Honoring Muslim Circassians who saved Jewish children

A number of guests were invited to the event. Three people came from the Caucasian village, Beslenee, in Southern Russia, including the daughter of one of the surviving children. In addition, a contingent of adults and children came from the village of Kfar Kama in the Galilee, one of two villages inhabited by Circassians in this country. The children and one of their teachers came in traditional costume treated us to a performance of Circassian dance.

The first part of the program was occupied by a number of short speeches, beginning with words of welcome by the WAS-NS peace museum’s director Dyana Rizek and the municipal chair Adnan Manaa.

Prof. Yair Auron explained the significance of the project and told the story of the rescue of the Jewish children.

In the height of World War II when the German army was at the gates of Leningrad, there was an attempt to evacuate a group of 13 - 14 year old Jewish children by train to Georgia, which was under Soviet control. While in the northern Caucassus, the train was bombed by the German army and one carriage was destroyed. It is unknown how many perished in the bombing. Unable to proceed by train, the surviving children proceeded by four horse carts, accompanied by a Russian officer. He was warned by locals not to try to enter Circassian villages because they could be slaughtered. Nazi forces were already in the area.

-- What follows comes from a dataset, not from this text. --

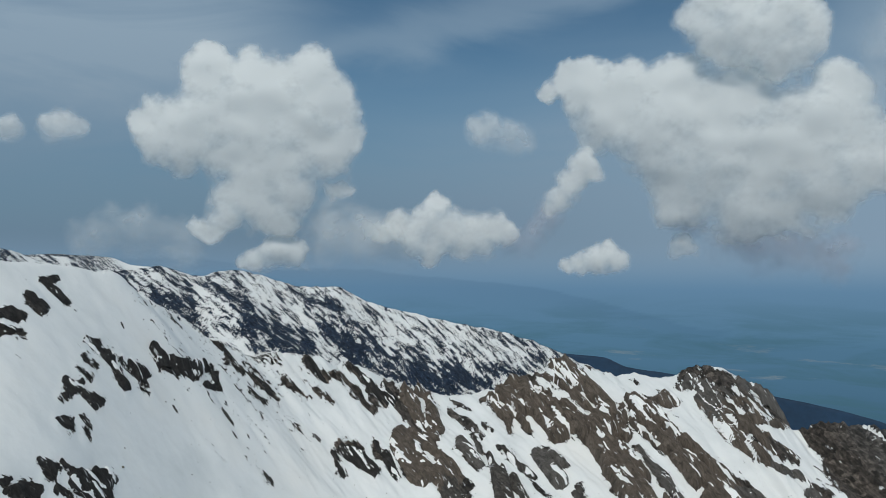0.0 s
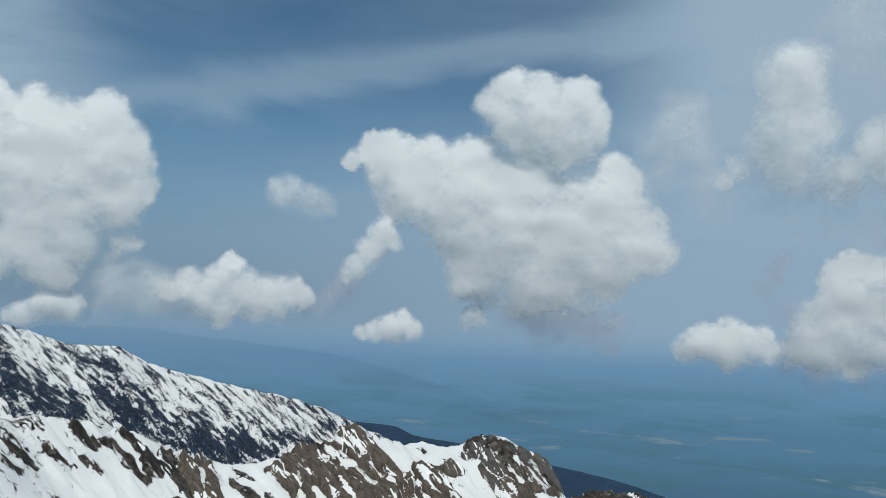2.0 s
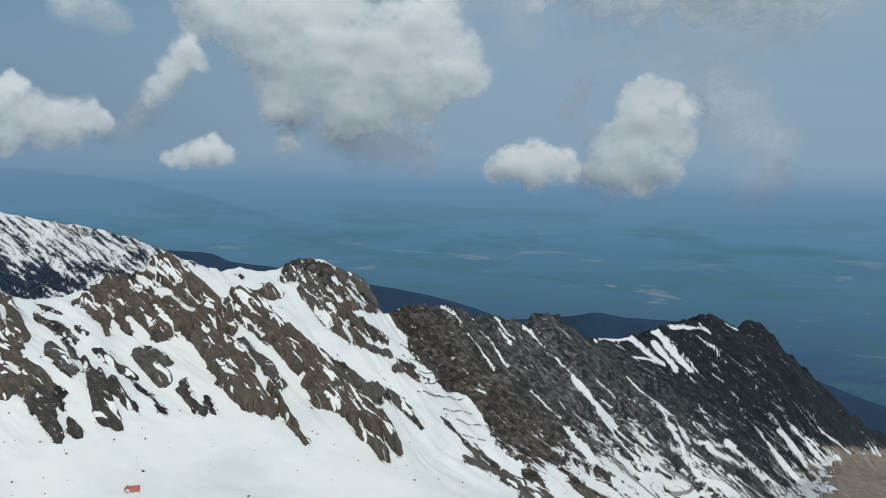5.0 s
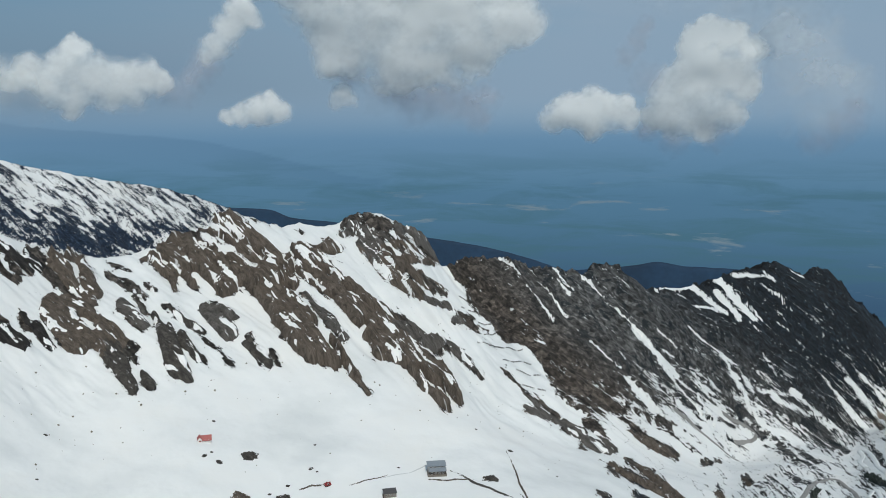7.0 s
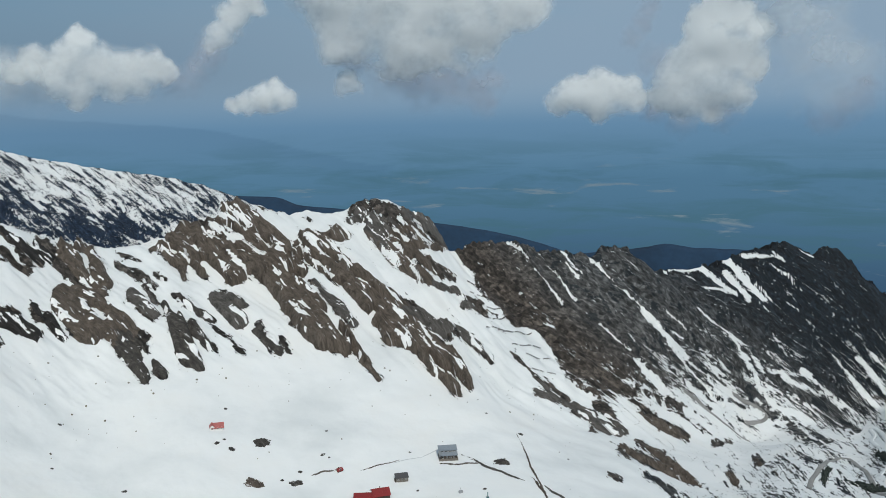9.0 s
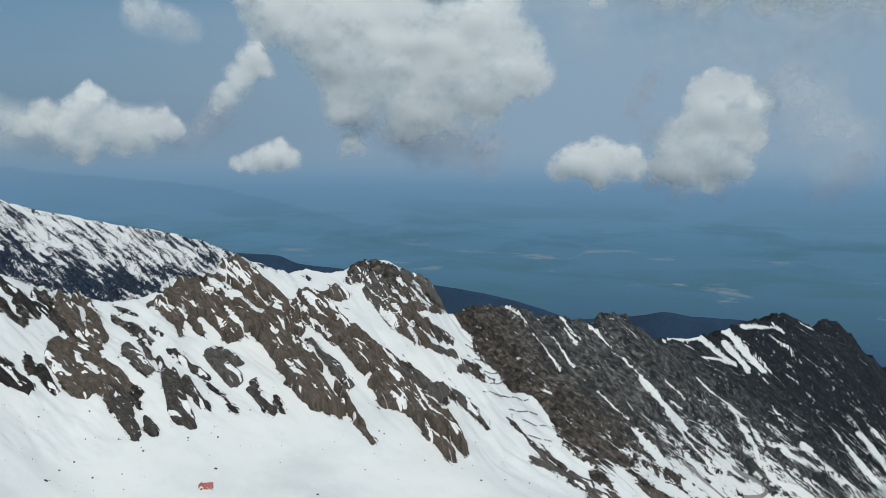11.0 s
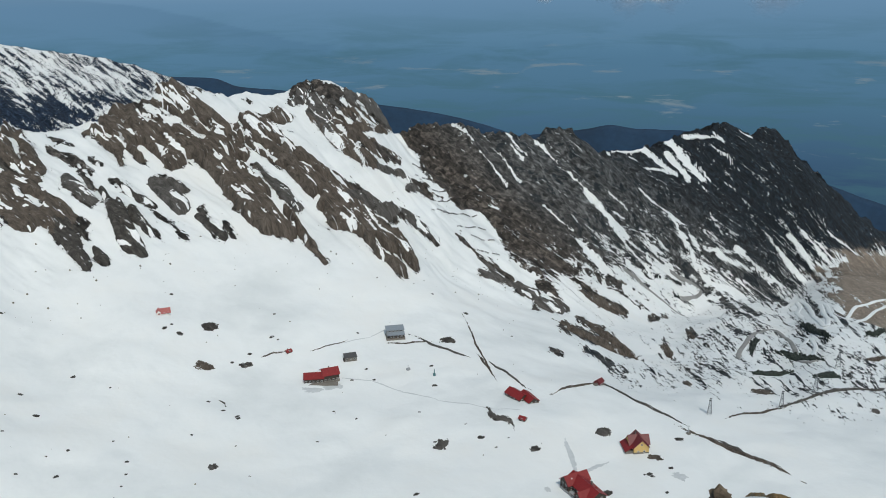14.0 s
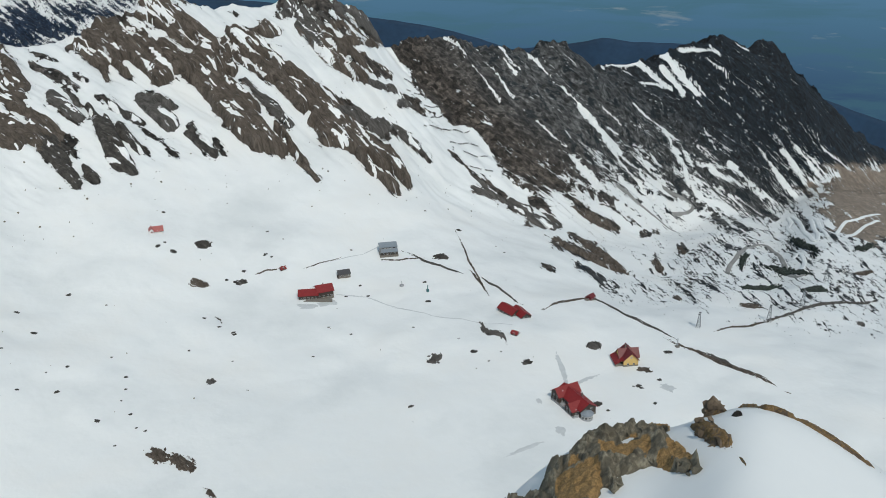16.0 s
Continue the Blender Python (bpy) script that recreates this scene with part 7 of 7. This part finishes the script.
def road(points, width, mat, label):
    """A road laid over the land through plan points, rounded at the bends."""
    P = np.array(points, float)
    for _ in range(3):
        P = np.concatenate([P[:1], np.stack([0.75 * P[:-1] + 0.25 * P[1:], 0.25 * P[:-1] + 0.75 * P[1:]], 1).reshape(-1, 2), P[-1:]])
    d = np.gradient(P, axis=0)
    nrm = np.stack([-d[:, 1], d[:, 0]], -1) / (np.hypot(d[:, 0], d[:, 1])[:, None] + 1e-6)
    rows = []
    for k in np.linspace(-1, 1, 7):
        q = P + nrm * k * width / 2
        z = land(q[:, 0], q[:, 1])[0]
        rows.append(np.stack([q[:, 0], q[:, 1], z + (0.9 if abs(k) < 0.9 else -1.0)], -1))
    ob = grid_mesh("road", np.array(rows)[::-1], mat)
    return tagged(ob, label, "road", kind="structure")


ROAD_GREY = paint("wet_road", (0.24, 0.235, 0.225), 0.7, 0.35, scale=0.05)
ROAD_SNOW = paint("snowed_road", (0.74, 0.76, 0.76), 0.6, 0.08, scale=0.08)
road([(558, 506), (582, 527), (608, 542), (685, 597), (724, 615), (716, 592), (676, 547), (627, 499), (605, 478), (586, 452), (600, 455)], 5.5, ROAD_GREY, "grey serpentine mountain road partly clear of snow")
road([(808, 639), (839, 675), (870, 693), (910, 736), (900, 711), (800, 618), (733, 554), (737, 549), (810, 611), (863, 662), (862, 651), (753, 551)], 6.0, ROAD_SNOW, "snow-filled serpentine road winding down the valley")
road([(653, 513), (686, 532), (657, 500), (614, 469), (596, 462)], 5.0, ROAD_SNOW, "snow-filled hairpin of the valley road")
road([(625, 761), (658, 764), (687, 758), (722, 751)], 4.0, ROAD_GREY, "grey track slanting over the snowy foot of the wall")
road([(751, 816), (789, 820), (817, 816), (787, 800), (746, 785)], 4.5, ROAD_GREY, "grey track with a bend at the foot of the wall")
road([(776, 558), (863, 616), (904, 630), (944, 640), (998, 659)], 5.0, ROAD_SNOW, "snow-covered road across the brown heath")
road([(779, 549), (866, 594), (919, 617), (955, 629)], 5.0, ROAD_SNOW, "snow-covered road across the brown heath")

TEAL = paint("teal_paint", (0.06, 0.16, 0.17), 0.6, 0.2)
b = new("lift_post")
b.matrix_world = pose(240.5, 502.4, land_z(240.5, 502.4) - 0.4)
part("pole", boxes((-0.25, 0.25, -0.25, 0.25, 0, 6)), TEAL, b)
part("cabinet", boxes((-0.8, 0.8, -0.6, 0.6, 0.4, 2.4)), TEAL, b)
part("arm", boxes((-1.4, 0.2, -0.12, 0.12, 2.6, 2.9)), STEEL, b)
tagged(b, "teal steel post with a cabinet on the snow", "post")
b = new("lift_motor")
b.matrix_world = pose(226.8, 519.7, land_z(226.8, 519.7) - 0.3)
part("housing", boxes((-1.4, 1.4, -1.0, 1.0, 0, 1.8)), GREY_WALL, b)
part("pole", boxes((-0.1, 0.1, -0.1, 0.1, 1.8, 4.5)), STEEL, b)
tagged(b, "small grey motor housing with a thin pole", "machine")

Yet the children were in a severely weakened state by this time and he had no choice but to try his luck. When they entered the Muslim Circassian village of Beslenee, most of the menfolk were away due to the war effort. The villagers held a meeting at which they decided that every household would shelter one child. The villagers knew the Jewish identity of the children and realized that to shelter Jews was an act that could endanger the entire village. So they registered the children at the town hall with Circassian names and passed the children off as their own. For a period of 152 days, with the German army in their village, they were able to continue with this deception. Only one child was discovered and shot by the Nazis during this period. After the war, some of the children were reunited with their families and some simply remained in the village for the rest of their lives.

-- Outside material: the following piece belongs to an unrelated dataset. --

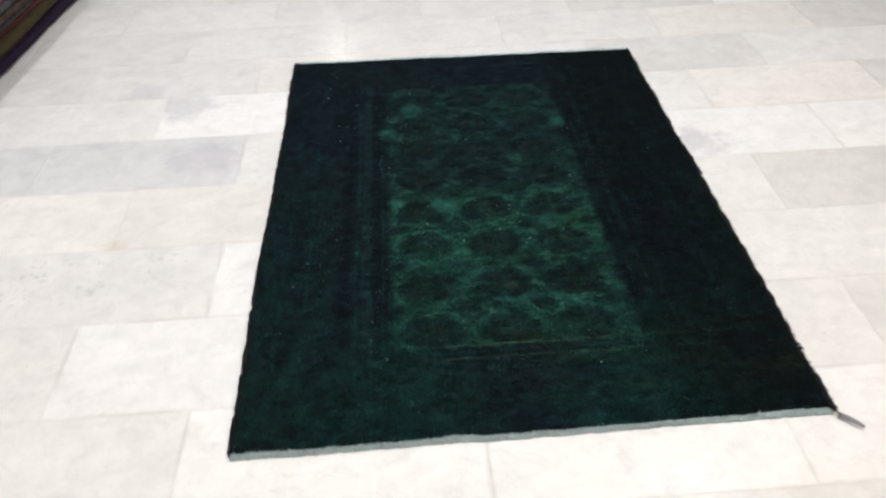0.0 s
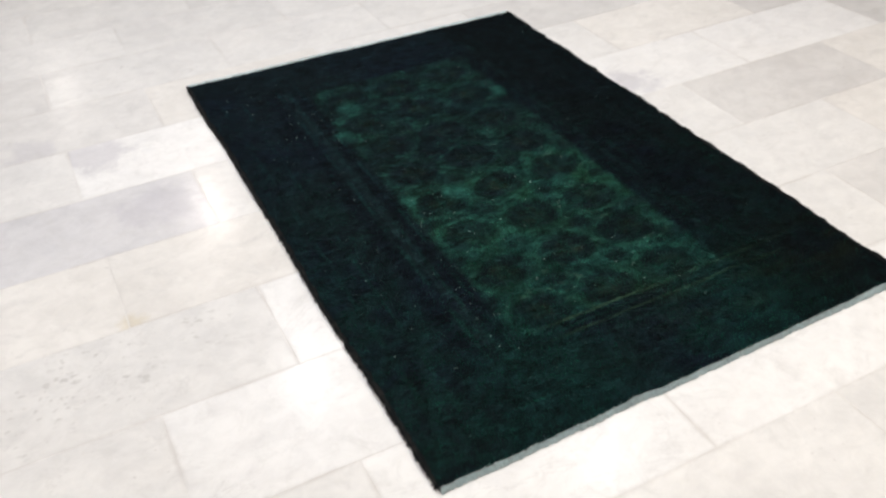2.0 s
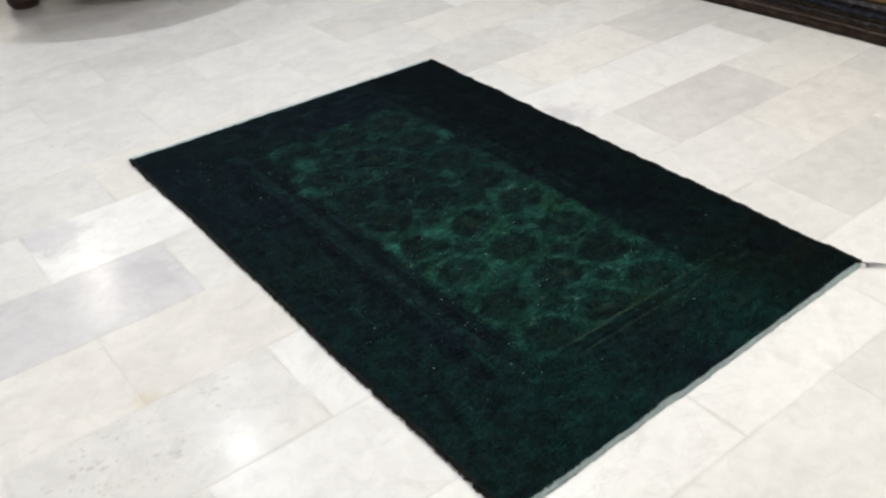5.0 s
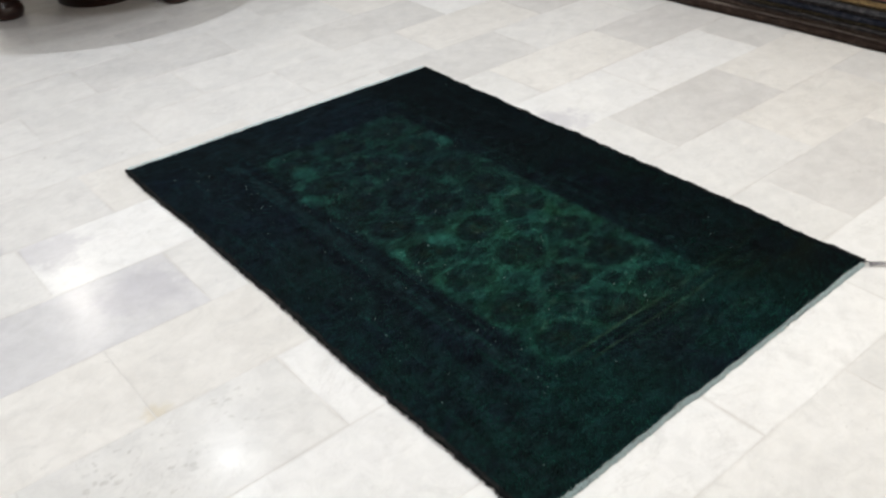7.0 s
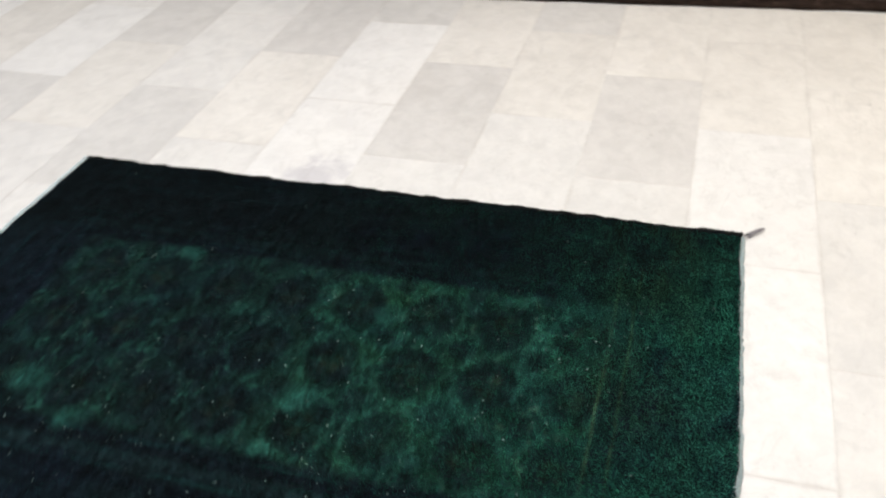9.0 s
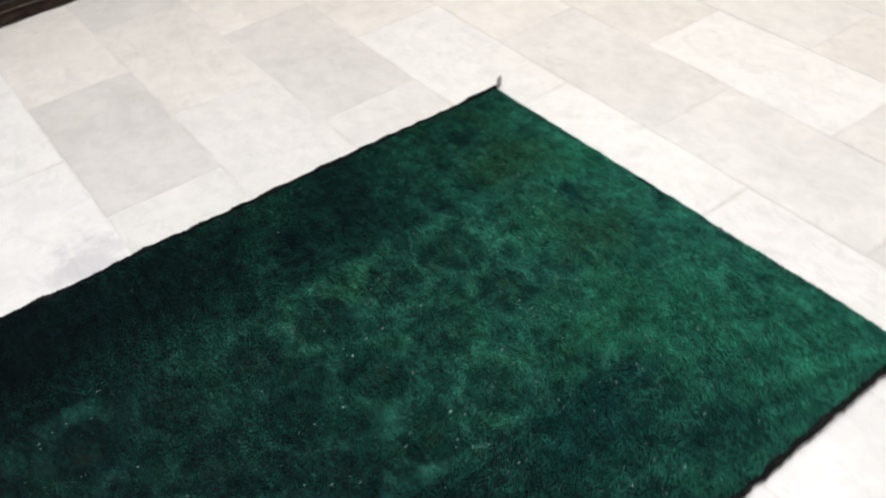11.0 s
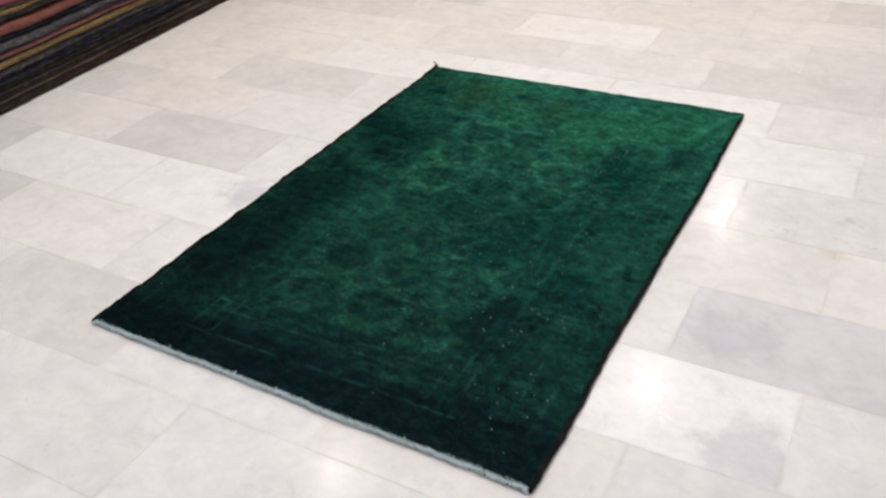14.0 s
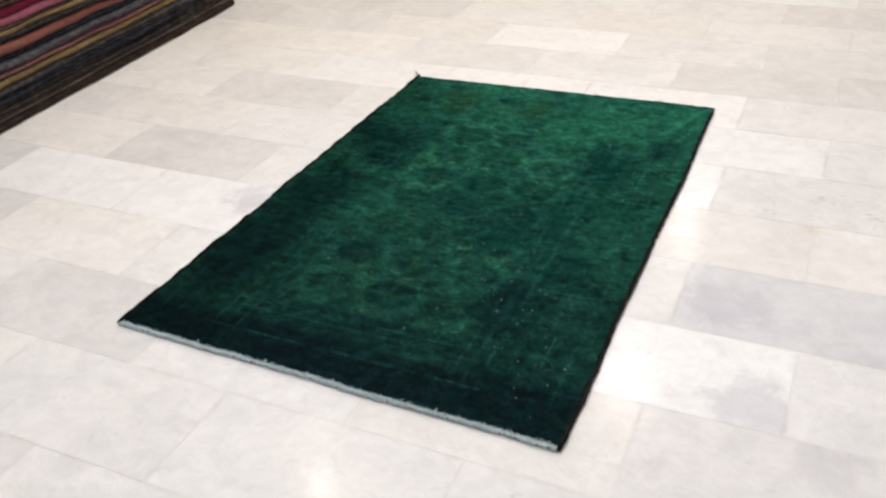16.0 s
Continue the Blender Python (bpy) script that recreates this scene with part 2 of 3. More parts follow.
    gutter = n.math("MULTIPLY", n.math("MAXIMUM", line(xs, 0.898, 0.016), n.math("MAXIMUM", line(xs, 0.300, 0.014), line(xs, 0.212, 0.014))), 1.0 if tips else 0.3)
    border = n.mix(n.math("MULTIPLY", n.math("MULTIPLY", gutter, box(0.22, 1.64, y)), 0.55), border, tuple(0.7 * v for v in navy))
    # pale guard lines along the sides and across the ends, rubbed away in places
    lines = line(xs, 0.240, 0.0055)
    for at, half in ((0.272, 0.004), (0.306, 0.004), (0.905, 0.004), (0.938, 0.004), (0.972, 0.0045), (0.060, 0.005), (0.118, 0.003), (1.095, 0.003), (1.150, 0.004)):
        lines = n.math("MAXIMUM", lines, line(xs, at, half))
    lines = n.math("MULTIPLY", n.math("MULTIPLY", lines, box(0.15, 1.72, y)), n.step(n.noise(n.vec("MULTIPLY", p0, (30.0, 7.0, 1.0)), 1.0, 4, 0.75), 0.40, 0.60))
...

Yair, in his talk, stressed that the children who reached Beslenee survived due to the bravery of the people in this particular village. Others, who happened to be taken to another village, where they were summarily shot by the Nazis.

The women in particular deserve praise - both for their bravery and their willingness to look after these children and raise them. The decision to save the children was ultimately that of the women.

Two representatives from Beslenee spoke. One was the village mayor, Alexander Ochtov. After telling the story, he stressed that the villagers are not seeking recognition or remuneration for what happened. The other, named Julia, was a daughter of Katya, one of the Jewish children who had survived and continued to live in the village. Julia was visibly moved by the occasion.

Two representatives from Kfar Kama also spoke; the mayor, Zakaria Napso, and Zoher Thawko, the director of the Circassian Heritage Center. Thawko is trilingual in Arabic, Hebrew and Circassian (Adyghe). According to Thawko, the motivation for saving the children was deeply rooted in Circassian culture. He said that Circassians have a long tradition of hospitality for strangers and did not differentiate between their own children and those of others. He said that he had attempted on several occasions to interest Yad Vashem in the story from Beslenee but had been told that it would not qualify for recognition as an example of "righteous" action towards Jews because the motivation had not been to save specifically Jews per se. (Yair Auron is continuing his struggle to get recognition for the Beslenee villagers by Yad Vashem.)

Shay Wineapple, a senior researcher who has been assisting Yair Auron in his efforts to uncover stories of rescuers in times of conflict, also spoke. He gave some context regarding stories of Palestinians who have saved Jews, and Jews who have saved Palestinians.

Dyana Shalufi Rizek said that as a Palestinian, she feels that it is important for there to be solidarity between victims of persecution. If we can admire righteous acts from the past and elsewhere in the world, it is in the context of the oppression taking place here and now in our historical homeland of Palestine. Humane actions unite us at the level of our common humanity.

Yair Auron said that he did not draw a distinction between righteous action (action to save fellow human beings in times of genocide, ethnic cleansing, etc). He said that it is worthy of recognition, whether in Rwanda or the Caucasus or here. He and others said that they hoped that the recognition given to persons who had bravely rescued other people in other places could inspire us to do the same ourselves in similar circumstances.

After the speaking was over, 5th and 6th graders from the WAS-NS school joined the audience and the children of the Tipsa dance troupe of Kfar Kama gave a short performance of several dances, in their traditional costume. Then the children from WAS-NS sang a couple of songs with their music teacher.

The final event on the menu was a buffet meal in the Pluralistic Spiritual Center, organized (and mostly prepared) by Dyana.

This event was the first to take place in the intended location for the Garden of the Righteous: the olive grove below the Spiritual Center. As an example of what could be, provided that funding becomes available, there was a display with the names of the Circassian families and the children saved, and a sculpture created by a local artist.